Swim With Giants in Tonga

I came to see the whales and a remote island, and instead found something much bigger. See the photos.
Whale
Photo by: Andy Isaacson

We had been sailing for about an hour when someone called out from the top deck: “Thar she blows! 11:00 off the bow!” After several days on the NAI’A, the mere sight of whales often provoked a tepid response. I grabbed my camera from the dining room, where two other guests sat playing gin rummy.

“There’s a whale out there!” I told them. “Yeah, I heard. We only get up for two,” one replied jokingly, nose in his cards.
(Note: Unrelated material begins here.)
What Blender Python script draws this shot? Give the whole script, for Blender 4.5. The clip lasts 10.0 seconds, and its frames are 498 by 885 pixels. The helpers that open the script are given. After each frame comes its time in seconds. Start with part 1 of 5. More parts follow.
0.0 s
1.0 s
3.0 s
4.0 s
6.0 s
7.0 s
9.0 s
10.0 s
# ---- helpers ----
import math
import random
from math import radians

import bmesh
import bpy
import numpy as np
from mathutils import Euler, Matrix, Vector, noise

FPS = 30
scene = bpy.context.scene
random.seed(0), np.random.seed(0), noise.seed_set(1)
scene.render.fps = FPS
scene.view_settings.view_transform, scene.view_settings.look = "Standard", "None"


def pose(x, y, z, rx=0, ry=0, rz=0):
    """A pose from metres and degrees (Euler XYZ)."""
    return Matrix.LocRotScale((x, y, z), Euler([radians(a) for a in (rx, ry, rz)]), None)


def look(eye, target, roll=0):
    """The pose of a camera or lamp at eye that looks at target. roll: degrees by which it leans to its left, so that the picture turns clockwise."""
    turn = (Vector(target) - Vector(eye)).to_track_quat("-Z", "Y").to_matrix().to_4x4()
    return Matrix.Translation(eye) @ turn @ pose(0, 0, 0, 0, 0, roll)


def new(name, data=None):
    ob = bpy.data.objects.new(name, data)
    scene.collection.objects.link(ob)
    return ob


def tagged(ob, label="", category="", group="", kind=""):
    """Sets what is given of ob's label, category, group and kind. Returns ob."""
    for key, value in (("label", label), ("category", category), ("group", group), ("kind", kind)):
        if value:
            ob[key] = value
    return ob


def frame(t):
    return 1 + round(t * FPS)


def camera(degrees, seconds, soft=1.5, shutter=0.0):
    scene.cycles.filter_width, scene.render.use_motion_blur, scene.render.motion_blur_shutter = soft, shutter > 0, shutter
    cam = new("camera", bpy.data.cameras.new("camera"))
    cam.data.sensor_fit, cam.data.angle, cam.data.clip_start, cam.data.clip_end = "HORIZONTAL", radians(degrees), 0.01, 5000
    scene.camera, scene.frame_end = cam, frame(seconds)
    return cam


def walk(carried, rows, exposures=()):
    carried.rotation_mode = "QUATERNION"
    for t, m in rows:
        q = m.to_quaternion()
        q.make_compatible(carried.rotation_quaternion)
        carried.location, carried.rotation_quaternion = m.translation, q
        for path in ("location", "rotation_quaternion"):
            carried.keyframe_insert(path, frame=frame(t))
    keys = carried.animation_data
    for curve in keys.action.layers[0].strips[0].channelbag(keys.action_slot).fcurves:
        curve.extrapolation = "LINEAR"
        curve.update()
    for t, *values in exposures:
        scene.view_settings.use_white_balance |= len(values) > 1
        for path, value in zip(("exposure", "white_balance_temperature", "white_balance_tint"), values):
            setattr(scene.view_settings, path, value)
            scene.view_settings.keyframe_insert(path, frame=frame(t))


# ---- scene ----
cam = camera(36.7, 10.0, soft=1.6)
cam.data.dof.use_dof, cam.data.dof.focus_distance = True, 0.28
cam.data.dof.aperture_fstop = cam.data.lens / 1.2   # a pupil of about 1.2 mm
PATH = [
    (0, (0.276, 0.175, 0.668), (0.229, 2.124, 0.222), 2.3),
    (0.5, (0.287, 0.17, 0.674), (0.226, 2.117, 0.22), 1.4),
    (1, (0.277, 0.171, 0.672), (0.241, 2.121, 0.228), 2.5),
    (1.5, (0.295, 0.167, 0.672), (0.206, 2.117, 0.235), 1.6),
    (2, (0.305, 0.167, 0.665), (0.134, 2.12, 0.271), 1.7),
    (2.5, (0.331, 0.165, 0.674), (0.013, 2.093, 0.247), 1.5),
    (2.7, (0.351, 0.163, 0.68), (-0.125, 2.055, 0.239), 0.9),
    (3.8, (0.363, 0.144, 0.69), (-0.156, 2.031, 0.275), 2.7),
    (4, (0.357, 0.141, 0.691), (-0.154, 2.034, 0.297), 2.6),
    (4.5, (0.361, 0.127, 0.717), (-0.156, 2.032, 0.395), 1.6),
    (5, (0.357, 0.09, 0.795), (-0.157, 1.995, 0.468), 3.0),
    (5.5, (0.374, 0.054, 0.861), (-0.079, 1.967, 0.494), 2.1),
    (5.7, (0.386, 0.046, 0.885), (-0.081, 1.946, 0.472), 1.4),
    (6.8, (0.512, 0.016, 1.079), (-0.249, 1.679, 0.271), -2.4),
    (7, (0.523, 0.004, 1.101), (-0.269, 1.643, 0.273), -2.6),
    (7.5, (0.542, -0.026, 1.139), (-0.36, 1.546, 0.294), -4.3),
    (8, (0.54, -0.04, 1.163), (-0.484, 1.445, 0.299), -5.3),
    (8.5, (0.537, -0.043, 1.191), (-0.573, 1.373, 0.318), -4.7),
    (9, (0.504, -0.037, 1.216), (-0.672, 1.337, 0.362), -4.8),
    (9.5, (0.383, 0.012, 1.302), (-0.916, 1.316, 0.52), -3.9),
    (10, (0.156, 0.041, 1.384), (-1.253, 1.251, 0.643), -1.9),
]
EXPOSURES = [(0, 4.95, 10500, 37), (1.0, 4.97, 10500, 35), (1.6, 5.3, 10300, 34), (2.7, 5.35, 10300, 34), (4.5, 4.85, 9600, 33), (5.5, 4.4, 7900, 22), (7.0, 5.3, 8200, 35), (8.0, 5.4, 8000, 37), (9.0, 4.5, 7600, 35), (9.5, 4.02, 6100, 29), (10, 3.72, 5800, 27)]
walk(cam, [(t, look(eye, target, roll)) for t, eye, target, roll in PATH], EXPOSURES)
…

It was true: we had all become a little jaded, or maybe, just spoiled. No less appreciative of the beauty of these animals; no less exhilarated by a majestic, out-of-water breach, or entertained by a pod of lollygaggers slapping their pectoral fins, or endeared by one poking its head up vertically to steal a glance above the surface (“spyhopping”), or marveled by the raw and rowdy energy of a group of males in hot pursuit of a female (a “heat run”). But we had all been touched more deeply, below the surface.
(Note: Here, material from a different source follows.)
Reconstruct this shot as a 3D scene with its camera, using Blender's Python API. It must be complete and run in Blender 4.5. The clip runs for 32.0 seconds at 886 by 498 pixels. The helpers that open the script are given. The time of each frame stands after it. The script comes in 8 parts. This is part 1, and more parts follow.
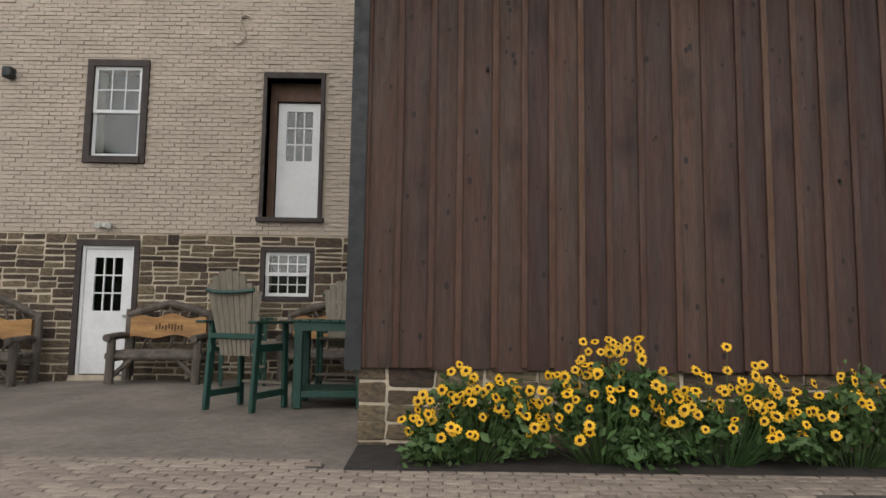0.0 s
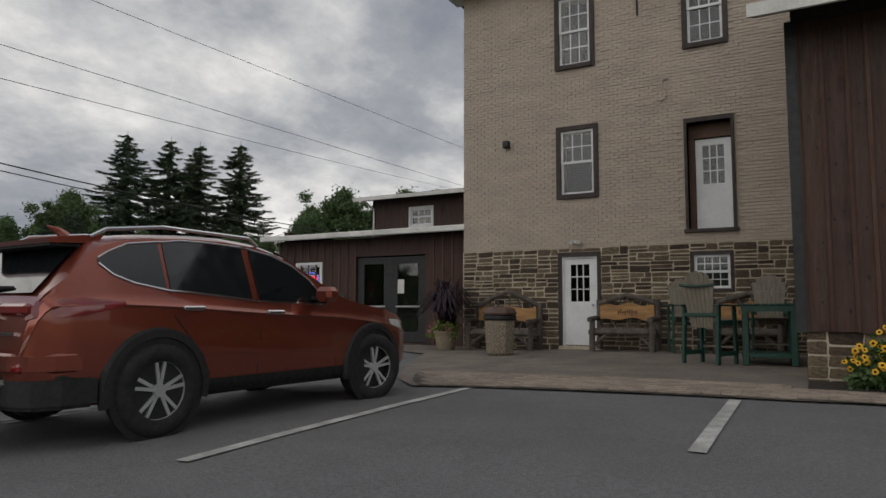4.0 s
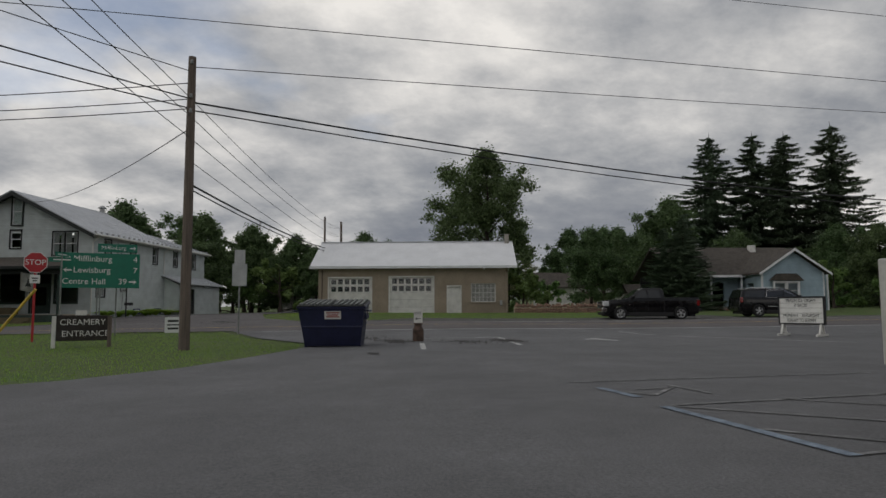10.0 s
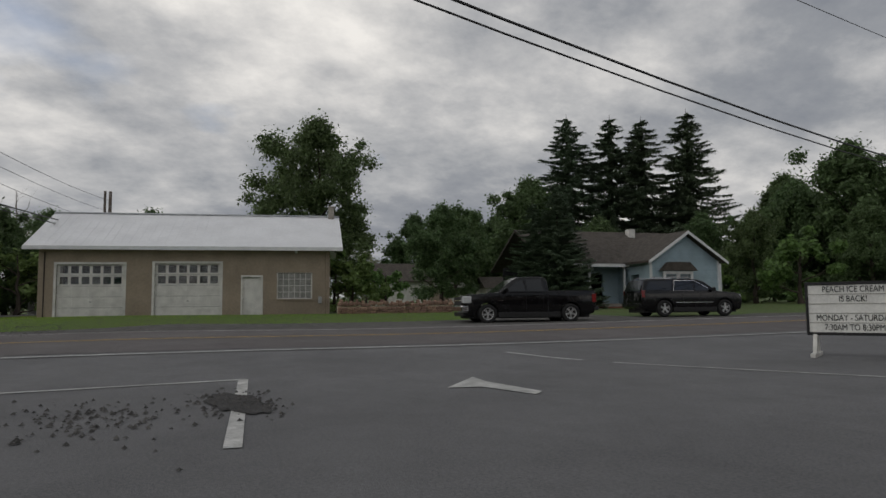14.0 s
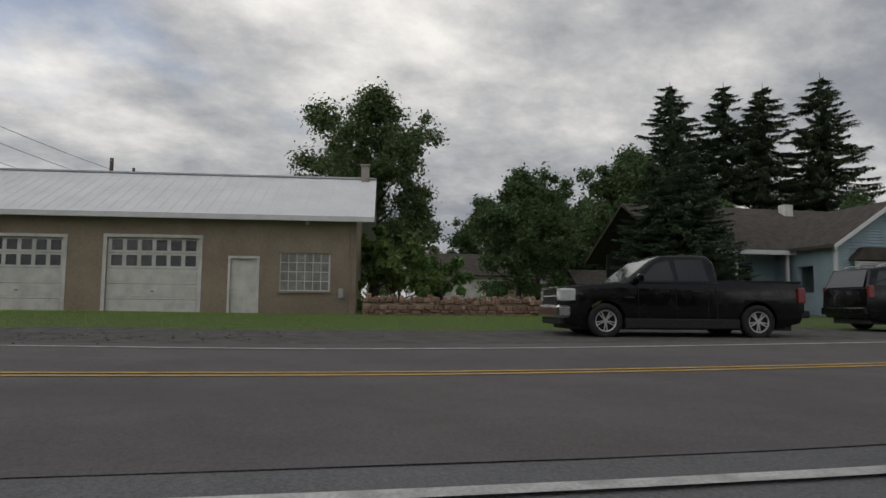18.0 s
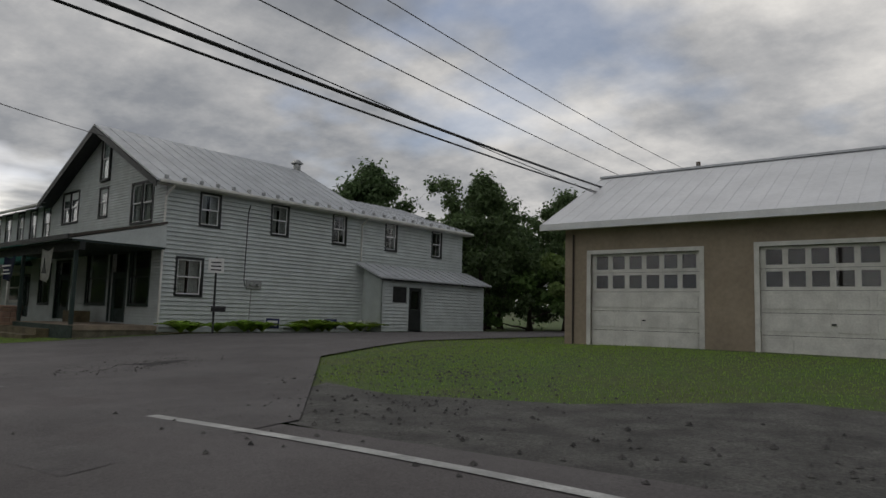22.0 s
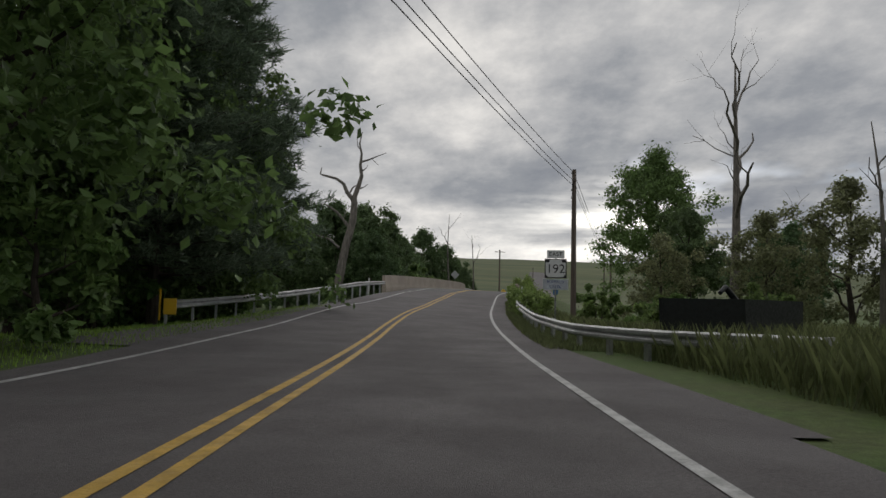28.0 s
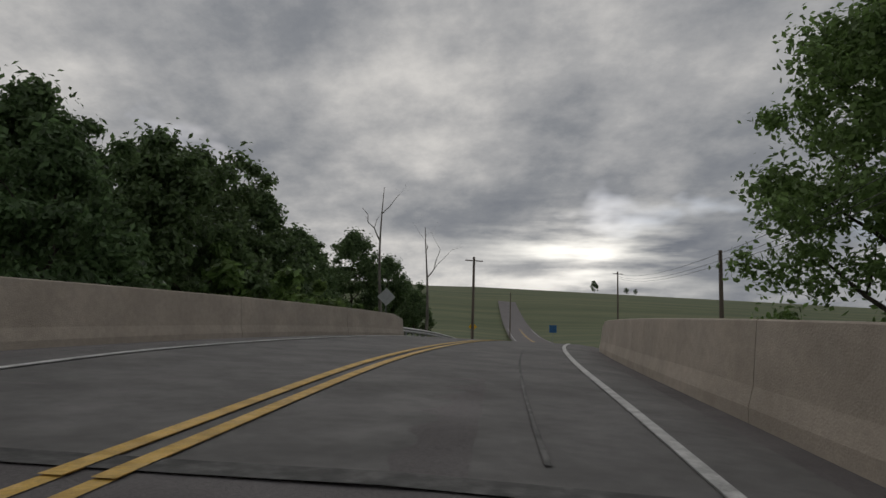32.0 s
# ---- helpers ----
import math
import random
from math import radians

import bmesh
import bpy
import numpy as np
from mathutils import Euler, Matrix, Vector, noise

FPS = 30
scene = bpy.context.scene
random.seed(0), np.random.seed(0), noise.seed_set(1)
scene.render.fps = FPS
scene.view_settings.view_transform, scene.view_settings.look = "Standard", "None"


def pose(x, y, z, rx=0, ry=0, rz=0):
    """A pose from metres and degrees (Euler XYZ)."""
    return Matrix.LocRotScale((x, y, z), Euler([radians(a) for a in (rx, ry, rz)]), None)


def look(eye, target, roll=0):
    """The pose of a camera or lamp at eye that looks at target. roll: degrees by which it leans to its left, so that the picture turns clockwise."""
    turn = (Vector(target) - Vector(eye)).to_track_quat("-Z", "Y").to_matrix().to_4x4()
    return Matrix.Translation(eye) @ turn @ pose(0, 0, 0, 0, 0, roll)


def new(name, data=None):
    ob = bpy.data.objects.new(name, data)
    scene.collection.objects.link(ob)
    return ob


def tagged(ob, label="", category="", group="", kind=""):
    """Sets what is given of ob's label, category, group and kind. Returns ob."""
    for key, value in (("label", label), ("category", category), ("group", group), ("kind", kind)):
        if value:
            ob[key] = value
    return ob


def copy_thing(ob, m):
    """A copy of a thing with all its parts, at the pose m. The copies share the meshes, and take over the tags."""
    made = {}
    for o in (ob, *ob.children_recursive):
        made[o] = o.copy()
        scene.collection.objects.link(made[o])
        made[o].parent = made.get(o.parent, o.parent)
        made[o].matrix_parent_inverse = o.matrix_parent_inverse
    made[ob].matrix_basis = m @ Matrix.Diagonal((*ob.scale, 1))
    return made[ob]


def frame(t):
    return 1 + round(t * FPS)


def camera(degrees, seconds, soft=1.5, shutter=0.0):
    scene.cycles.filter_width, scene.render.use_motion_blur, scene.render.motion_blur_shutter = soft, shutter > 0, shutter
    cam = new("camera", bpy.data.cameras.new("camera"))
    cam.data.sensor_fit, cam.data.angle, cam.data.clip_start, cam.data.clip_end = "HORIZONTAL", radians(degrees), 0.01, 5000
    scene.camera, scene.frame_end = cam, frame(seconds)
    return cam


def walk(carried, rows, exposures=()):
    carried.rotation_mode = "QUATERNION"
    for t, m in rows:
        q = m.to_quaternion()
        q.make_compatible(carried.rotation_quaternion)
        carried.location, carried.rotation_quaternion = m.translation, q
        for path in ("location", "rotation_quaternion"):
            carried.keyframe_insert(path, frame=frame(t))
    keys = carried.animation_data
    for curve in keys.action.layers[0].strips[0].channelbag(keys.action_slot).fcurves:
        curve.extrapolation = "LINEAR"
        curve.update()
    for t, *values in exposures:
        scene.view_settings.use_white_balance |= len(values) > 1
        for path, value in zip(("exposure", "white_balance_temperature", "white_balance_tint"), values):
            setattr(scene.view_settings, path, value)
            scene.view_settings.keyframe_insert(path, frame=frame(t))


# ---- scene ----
cam = camera(66.4, 32.0)
# the clip's camera closes down a little as it turns to the open southern sky
EXPOSURE = [(0, 1.3), (1, 1.25), (2, 0.95), (2.5, 0.78), (4.5, 0.2), (6, 0.0), (12, 0.0), (14, 0.05), (18, 0.15), (20, 0.08), (21, -0.02), (23.5, -0.15), (25.5, 0.0), (28, 0.08), (29, 0.1), (30, 0.0), (31, -0.25), (32, -0.3)]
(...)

That afternoon we tracked a pod of pilot whales that had become curious about our boat, and we set out in the skiffs to follow them. Pilot whales are actually dolphins, and move swift and torpedo-like through the water. The boatman sped in front of the pod and turned off the motor. “Get in!” he said. I put on my snorkel and slid quietly into the water. Immediately, the pod surrounded us, whizzing by in all directions. They produced an overwhelming soundscape of high-pitched whistles that called to mind squealing pigs. I looked down as a dark body rapidly approached me from below, and it passed by four feet from my face. I stared straight into its right eye for a second—and then it was gone.
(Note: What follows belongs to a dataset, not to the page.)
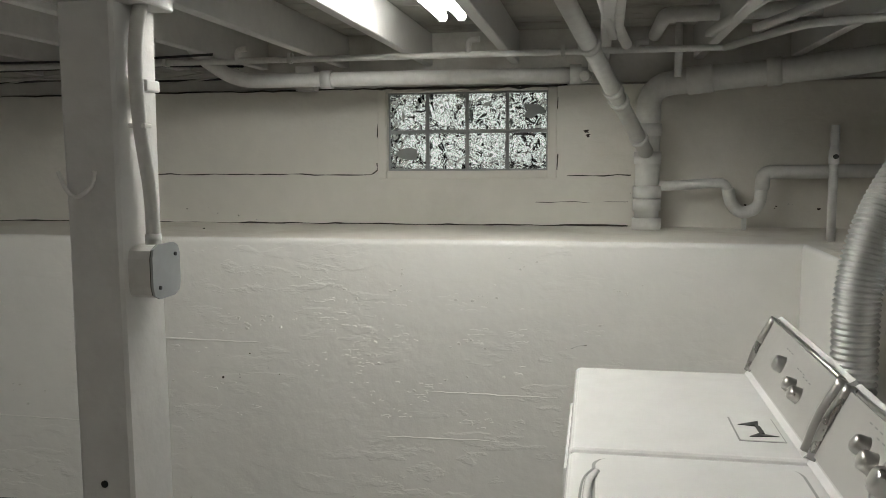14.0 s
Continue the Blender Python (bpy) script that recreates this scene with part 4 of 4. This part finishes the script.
for x in (0.18, -0.95):
    part("coupling", tube(bmesh.new(), [(x + 0.025, -3.62, 1.985), (x - 0.025, -3.622, 1.985)], 0.042, 16), M_PIPE, od)
part("hanger", nbox(0.36, 0.46, -4.03, -3.96, 1.965, JOIST, 0.004), M_WOOD, od)
hb = thing("hose_valve", (-1.02, -3.52, 1.96), "small painted stop valve on the overhead pipe", "valve")
part("body", tube(bmesh.new(), [(-1.02, -3.47, 2.05), (-1.02, -3.50, 1.985)], 0.016, 10), M_PIPE, hb)
part("handle", tube(bmesh.new(), [(-1.00, -3.50, 1.97), (-0.99, -3.47, 1.96)], 0.022, 10), M_PIPE, hb)
part("lever", tube(bmesh.new(), [(-1.03, -3.48, 2.0), (-1.09, -3.46, 1.93)], 0.006, 8), M_IRON, hb)
# pipes and braces in the south-west joist bays
for name, pts, r, lab in (("overhead_branch_pipe", [(-1.1, -1.9, 2.13), (-1.12, -3.3, 2.13), (-1.16, -3.44, 2.08)], 0.022, "white-painted pipe in the joist bay"),
                          ("overhead_branch_pipe", [(-1.55, -3.47, 2.062), (-1.75, -3.0, 2.075), (-2.1, -2.9, 2.08), (-2.45, -2.9, 2.08)], 0.015, "white-painted pipe in the joist bay"),
                          ("overhead_branch_pipe", [(-1.30, -3.9, 2.18), (-1.30, -3.3, 2.17), (-1.85, -3.2, 2.16)], 0.03, "white-painted pipe in the joist bay"),
                          ("overhead_branch_pipe", [(-1.38, -3.6, 1.96), (-1.38, -3.6, DECK - 0.03)], 0.016, "white-painted pipe rising to the floor above")):
    t = thing(name, pts[0], lab, "pipe")
    part("pipe", pipe(pts, r), M_PIPE, t)
for a, b in (((-1.02, -2.2), (-1.10, -3.2)), ((-1.62, -2.6), (-1.45, -3.2)), ((-2.05, -2.0), (-1.6, -3.1))):
    bm = bmesh.new()
    tube(bm, [(a[0], a[1], JOIST + 0.06), (b[0], b[1], JOIST - 0.01)], 0.02, 4)
    single("timber_brace", bm, M_WOOD, "white-painted timber brace between joists", "brace")

# ---- post fittings ----
jb = thing("junction_box", (-0.30, -1.24, 1.375), "painted metal junction box with cut corners on the post", "junction box")
oct8 = [(0.045, 0.024), (0.040, 0.038), (0.024, 0.045), (-0.024, 0.045), (-0.040, 0.038), (-0.045, 0.024), (-0.045, -0.024), (-0.040, -0.038), (-0.024, -0.045), (0.024, -0.045), (0.040, -0.038), (0.045, -0.024)]
part("box", prism(bmesh.new(), [(-1.225 + u, 1.427 + w) for u, w in oct8], "x", -0.305, -0.264), M_PIPE, jb)
part("cover", prism(bmesh.new(), [(-1.225 + u * 1.05, 1.427 + w * 1.05) for u, w in oct8], "x", -0.311, -0.307), M_COVER, jb)
part("gap", prism(bmesh.new(), [(-1.225 + u * 1.02, 1.427 + w * 1.02) for u, w in oct8], "x", -0.3075, -0.3045), M_INK, jb)
for u, w in ((-0.028, 0.026), (0.027, -0.027)):
    part("screw", tube(bmesh.new(), [(-0.310, -1.225 + u, 1.427 + w), (-0.314, -1.225 + u, 1.427 + w)], 0.0035, 8), M_IRON, jb)
cd = thing("post_conduit", (-0.285, -1.22, 1.48), "white-painted conduit down the post to the box", "conduit")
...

Her name was Princess Mele Siu’ilikutapu Kalaniuvalu Fotofili, but she said to just call her Mary. According to protocol, I addressed her as “Your Royal Highness,” and it occurred to me, after I did, that I’d never said those words before, to anyone. Tonga is the only South Pacific island nation to have avoided formal colonization (although it became a British protectorate for a time, and recently became a constitutional monarchy). On our last day in Tonga, on the main island of Tongatapu, Seacology had arranged for our group to have an audience with the eccentric King of Tonga, George Tupou V, whose family dynasty traces back to 950 A.D. He was out of the country on official business; Mary, his niece, obliged. We visited her at her small estate, which sat on the edge of a tranquil bay at the now overgrown site of Tonga’s original wharf.

Dressed in a white-and-black flowered dress, red shawl and pearl necklace, Mary had the dignified and elegant presence of a royal, and the unassuming warmth of a Pacific islander—a “friendly” islander. She is now in her 60s, and her English accent carried the 22 years she spent living in New Zealand. We chitchatted on the veranda for a half-hour, sitting in red velvet-backed chairs that bore the royal insignia (“GvT”). As we got up to leave, I asked Mary how she would explain Tonga to people she met living abroad, people who probably had never heard of the place—or, as what seemed to be the case with my friends before the trip, assumed it was in Africa.

The princess considered the question. “You’re going to get something here that’s lost,” she replied. “We’re still carrying on traditions that have been lost, a lifestyle that is not common. You’ll see pomp—this is the last kingdom in the Pacific islands. We have something here that you won’t get anywhere else.”

Mary wasn’t referring to the whales, but she may well have been.